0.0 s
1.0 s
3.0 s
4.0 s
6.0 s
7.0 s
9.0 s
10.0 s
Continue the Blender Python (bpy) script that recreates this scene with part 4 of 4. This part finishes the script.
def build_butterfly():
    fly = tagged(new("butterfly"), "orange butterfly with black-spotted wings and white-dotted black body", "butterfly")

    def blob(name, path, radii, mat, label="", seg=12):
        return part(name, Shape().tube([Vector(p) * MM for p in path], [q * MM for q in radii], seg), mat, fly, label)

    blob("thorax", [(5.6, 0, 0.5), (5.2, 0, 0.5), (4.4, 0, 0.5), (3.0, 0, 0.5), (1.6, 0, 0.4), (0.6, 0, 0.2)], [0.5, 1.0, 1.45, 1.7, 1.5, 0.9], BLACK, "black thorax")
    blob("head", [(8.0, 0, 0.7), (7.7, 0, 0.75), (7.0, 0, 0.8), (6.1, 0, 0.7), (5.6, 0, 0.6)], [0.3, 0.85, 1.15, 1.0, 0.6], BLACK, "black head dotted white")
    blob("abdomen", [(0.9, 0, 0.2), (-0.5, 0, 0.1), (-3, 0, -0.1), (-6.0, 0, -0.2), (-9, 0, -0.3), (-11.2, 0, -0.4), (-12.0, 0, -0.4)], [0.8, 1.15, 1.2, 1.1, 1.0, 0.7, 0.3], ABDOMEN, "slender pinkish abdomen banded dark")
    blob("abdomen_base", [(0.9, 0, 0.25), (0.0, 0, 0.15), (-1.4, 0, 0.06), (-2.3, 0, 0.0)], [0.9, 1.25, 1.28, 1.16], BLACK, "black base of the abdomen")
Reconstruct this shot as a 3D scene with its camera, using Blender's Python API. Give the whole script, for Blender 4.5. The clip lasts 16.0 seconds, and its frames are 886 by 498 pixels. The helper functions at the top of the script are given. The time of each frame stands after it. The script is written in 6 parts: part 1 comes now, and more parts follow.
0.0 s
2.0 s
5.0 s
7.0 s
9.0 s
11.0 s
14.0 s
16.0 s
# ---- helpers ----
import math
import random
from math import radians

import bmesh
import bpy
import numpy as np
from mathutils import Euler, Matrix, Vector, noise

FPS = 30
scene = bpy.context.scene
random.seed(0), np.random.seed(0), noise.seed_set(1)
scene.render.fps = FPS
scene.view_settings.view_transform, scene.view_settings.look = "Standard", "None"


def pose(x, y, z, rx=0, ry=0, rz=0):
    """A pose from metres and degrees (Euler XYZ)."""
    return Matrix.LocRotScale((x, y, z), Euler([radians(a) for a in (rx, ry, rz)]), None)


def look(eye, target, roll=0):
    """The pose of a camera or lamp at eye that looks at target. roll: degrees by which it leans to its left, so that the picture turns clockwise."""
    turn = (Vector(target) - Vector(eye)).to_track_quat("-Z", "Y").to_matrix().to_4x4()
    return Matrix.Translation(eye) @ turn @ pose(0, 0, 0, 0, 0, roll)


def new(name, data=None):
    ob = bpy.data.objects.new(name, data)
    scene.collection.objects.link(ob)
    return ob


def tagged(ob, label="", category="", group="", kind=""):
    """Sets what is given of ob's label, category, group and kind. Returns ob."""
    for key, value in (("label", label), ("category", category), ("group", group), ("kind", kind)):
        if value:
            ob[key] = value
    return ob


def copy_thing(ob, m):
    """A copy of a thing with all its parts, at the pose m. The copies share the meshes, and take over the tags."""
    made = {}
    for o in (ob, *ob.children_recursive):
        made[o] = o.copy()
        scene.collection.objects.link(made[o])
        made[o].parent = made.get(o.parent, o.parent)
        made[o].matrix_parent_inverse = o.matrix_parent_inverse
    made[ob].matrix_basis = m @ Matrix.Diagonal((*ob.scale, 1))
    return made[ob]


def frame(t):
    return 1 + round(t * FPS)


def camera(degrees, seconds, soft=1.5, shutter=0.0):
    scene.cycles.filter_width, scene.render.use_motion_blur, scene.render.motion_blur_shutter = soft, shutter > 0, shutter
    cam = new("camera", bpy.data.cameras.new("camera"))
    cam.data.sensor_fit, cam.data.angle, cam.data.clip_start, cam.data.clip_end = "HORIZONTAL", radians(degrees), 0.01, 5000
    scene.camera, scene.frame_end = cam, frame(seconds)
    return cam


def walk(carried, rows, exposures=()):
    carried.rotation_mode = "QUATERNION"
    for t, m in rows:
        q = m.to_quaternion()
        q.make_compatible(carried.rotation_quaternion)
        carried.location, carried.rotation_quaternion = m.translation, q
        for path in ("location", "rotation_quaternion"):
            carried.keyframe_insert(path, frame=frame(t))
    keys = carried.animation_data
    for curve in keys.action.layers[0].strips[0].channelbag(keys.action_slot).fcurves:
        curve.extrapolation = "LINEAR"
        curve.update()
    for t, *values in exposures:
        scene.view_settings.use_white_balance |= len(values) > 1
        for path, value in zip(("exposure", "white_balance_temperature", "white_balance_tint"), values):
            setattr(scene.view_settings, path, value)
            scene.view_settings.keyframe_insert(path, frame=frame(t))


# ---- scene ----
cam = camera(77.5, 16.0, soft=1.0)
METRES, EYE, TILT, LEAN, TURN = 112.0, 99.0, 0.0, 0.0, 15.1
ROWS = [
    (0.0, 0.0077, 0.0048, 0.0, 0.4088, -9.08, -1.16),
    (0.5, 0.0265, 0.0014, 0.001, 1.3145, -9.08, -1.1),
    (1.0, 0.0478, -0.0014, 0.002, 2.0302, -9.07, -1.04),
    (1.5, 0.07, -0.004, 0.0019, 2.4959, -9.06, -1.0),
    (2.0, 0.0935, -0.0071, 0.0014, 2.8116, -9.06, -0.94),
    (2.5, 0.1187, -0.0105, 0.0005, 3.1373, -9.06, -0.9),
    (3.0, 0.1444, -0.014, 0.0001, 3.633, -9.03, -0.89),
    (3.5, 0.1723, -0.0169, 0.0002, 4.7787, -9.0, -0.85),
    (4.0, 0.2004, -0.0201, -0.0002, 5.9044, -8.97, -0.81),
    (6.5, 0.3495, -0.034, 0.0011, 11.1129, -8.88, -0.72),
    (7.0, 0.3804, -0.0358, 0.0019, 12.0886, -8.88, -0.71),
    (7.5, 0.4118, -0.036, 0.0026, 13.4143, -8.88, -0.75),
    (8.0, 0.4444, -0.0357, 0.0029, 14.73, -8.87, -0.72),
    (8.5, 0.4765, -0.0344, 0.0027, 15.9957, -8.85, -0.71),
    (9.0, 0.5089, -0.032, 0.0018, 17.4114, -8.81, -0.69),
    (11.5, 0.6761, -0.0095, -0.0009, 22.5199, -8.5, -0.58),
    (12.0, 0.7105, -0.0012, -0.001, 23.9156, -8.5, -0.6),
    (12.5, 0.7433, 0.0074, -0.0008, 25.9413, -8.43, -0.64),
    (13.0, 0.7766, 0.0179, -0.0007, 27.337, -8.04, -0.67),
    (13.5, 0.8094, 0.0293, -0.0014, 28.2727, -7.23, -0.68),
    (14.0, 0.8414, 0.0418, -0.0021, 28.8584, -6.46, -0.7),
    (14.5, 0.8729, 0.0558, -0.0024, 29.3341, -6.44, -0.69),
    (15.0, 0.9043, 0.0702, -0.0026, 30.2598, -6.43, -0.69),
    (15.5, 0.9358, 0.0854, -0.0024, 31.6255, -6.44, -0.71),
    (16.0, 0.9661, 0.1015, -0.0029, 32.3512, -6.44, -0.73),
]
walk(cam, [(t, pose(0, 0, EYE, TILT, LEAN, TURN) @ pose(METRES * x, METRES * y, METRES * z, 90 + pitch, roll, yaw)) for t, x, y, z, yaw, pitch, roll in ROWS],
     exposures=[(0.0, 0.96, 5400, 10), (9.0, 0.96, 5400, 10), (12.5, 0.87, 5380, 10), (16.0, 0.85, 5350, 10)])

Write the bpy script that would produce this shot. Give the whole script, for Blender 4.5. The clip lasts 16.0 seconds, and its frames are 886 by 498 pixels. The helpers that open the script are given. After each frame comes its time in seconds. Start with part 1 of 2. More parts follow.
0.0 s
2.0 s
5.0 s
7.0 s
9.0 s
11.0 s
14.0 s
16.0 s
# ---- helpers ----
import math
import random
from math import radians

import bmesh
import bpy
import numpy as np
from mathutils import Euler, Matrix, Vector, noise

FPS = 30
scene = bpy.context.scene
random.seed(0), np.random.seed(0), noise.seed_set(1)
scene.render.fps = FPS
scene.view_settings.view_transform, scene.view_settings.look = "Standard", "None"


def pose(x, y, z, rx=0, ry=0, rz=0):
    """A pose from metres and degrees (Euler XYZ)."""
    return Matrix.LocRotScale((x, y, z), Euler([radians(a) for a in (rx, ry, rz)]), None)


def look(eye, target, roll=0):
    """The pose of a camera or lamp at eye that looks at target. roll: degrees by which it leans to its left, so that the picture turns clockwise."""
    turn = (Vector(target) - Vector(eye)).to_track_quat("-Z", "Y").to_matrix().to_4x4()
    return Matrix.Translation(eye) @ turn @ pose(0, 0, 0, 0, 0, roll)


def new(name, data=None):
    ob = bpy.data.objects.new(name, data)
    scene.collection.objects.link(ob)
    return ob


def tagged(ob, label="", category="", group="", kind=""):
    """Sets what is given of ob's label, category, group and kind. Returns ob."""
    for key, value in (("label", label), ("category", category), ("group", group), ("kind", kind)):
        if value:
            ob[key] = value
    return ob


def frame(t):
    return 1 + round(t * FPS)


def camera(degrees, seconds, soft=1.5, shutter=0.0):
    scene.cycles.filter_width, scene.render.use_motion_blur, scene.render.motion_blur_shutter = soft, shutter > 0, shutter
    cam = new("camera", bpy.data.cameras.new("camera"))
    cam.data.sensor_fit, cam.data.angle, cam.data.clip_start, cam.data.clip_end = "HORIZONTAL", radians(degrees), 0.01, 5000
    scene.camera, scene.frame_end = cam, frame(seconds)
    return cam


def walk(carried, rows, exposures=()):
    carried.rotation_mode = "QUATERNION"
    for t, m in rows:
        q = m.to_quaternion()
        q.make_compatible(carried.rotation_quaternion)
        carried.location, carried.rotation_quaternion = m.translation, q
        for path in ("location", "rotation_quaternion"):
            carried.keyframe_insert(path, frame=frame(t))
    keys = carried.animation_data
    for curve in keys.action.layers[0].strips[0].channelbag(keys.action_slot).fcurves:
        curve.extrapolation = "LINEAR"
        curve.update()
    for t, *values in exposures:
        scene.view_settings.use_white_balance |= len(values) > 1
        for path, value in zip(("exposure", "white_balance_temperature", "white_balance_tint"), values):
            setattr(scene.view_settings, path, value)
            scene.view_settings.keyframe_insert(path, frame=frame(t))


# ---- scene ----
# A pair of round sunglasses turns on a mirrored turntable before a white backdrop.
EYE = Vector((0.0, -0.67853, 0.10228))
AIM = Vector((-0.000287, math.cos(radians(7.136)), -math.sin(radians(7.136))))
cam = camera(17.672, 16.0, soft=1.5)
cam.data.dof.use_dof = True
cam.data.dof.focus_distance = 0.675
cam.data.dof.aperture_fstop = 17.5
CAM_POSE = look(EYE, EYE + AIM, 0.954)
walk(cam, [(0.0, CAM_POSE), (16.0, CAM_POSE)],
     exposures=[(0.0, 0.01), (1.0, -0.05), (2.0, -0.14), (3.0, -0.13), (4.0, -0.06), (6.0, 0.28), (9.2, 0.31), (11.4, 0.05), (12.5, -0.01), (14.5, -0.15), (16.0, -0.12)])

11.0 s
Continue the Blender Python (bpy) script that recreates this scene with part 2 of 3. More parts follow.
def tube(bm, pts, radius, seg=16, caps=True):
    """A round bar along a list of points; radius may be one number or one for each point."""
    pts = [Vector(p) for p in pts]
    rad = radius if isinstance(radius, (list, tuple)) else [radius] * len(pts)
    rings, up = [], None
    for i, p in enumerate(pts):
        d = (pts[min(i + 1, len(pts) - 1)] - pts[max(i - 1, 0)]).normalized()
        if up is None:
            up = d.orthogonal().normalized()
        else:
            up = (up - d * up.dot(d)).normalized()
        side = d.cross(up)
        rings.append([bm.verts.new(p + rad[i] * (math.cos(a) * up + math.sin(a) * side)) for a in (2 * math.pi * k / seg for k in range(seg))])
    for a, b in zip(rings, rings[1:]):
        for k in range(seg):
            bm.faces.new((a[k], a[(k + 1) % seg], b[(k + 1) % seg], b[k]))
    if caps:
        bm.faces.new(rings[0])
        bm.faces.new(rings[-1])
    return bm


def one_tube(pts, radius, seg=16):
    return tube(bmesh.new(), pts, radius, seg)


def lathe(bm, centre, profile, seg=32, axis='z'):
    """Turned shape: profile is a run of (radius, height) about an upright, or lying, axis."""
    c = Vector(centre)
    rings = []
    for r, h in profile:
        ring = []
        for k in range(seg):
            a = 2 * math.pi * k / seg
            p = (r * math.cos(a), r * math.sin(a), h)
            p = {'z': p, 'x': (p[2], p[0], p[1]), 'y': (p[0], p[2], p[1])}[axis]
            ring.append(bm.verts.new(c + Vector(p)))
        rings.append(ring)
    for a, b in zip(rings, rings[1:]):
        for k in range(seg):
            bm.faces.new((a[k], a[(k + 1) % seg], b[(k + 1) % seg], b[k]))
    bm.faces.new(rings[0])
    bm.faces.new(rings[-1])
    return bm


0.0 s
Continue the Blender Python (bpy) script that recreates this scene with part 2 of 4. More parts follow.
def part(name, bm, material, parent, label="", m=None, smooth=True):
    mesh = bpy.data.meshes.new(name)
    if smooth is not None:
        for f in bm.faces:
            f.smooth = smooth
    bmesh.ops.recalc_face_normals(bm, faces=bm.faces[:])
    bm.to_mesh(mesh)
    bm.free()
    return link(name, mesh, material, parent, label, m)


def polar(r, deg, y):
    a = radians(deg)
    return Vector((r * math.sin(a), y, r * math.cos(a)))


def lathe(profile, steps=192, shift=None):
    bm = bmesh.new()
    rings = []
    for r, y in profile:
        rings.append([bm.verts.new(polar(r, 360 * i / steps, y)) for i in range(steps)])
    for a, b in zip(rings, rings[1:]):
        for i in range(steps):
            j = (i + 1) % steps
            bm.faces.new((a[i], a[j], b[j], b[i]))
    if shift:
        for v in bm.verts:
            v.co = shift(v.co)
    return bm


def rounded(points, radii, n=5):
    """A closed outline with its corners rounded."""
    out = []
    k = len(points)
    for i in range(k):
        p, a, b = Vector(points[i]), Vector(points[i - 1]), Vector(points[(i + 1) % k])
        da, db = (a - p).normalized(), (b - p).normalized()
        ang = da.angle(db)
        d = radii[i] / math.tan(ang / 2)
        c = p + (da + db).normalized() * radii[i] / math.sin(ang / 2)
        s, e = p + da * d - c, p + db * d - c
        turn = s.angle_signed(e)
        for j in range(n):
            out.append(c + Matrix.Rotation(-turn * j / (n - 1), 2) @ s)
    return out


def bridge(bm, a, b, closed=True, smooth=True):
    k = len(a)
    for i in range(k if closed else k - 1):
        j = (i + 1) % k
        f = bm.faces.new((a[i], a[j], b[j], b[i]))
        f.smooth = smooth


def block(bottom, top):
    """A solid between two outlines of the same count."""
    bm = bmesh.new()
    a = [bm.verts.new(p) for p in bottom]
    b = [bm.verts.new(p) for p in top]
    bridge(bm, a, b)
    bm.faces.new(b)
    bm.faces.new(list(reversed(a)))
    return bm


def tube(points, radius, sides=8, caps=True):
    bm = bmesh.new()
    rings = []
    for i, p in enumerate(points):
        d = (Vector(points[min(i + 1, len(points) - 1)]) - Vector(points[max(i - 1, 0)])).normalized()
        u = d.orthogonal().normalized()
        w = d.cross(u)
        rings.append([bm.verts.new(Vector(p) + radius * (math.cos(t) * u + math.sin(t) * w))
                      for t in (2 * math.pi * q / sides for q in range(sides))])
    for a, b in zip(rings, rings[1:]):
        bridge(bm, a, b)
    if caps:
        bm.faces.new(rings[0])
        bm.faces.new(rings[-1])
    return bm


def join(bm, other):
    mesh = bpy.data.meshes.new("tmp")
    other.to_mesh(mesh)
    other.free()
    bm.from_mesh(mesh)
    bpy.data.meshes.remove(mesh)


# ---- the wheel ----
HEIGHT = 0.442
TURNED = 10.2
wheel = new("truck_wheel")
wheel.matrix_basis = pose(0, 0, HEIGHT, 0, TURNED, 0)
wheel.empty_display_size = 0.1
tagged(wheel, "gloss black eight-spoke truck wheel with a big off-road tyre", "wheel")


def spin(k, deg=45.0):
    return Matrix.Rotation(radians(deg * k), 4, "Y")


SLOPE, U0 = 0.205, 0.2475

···

» **EXERCISE OBJECTIVE**
Print the records above verbatim from their first line to the line containing "return part(name, Shape().tube([Vector(p)", both included, and stop there.

» **CORRECT ANSWER**
0.0 s
1.0 s
3.0 s
4.0 s
6.0 s
7.0 s
9.0 s
10.0 s
Continue the Blender Python (bpy) script that recreates this scene with part 4 of 4. This part finishes the script.
def build_butterfly():
    fly = tagged(new("butterfly"), "orange butterfly with black-spotted wings and white-dotted black body", "butterfly")

    def blob(name, path, radii, mat, label="", seg=12):
        return part(name, Shape().tube([Vector(p) * MM for p in path], [q * MM for q in radii], seg), mat, fly, label)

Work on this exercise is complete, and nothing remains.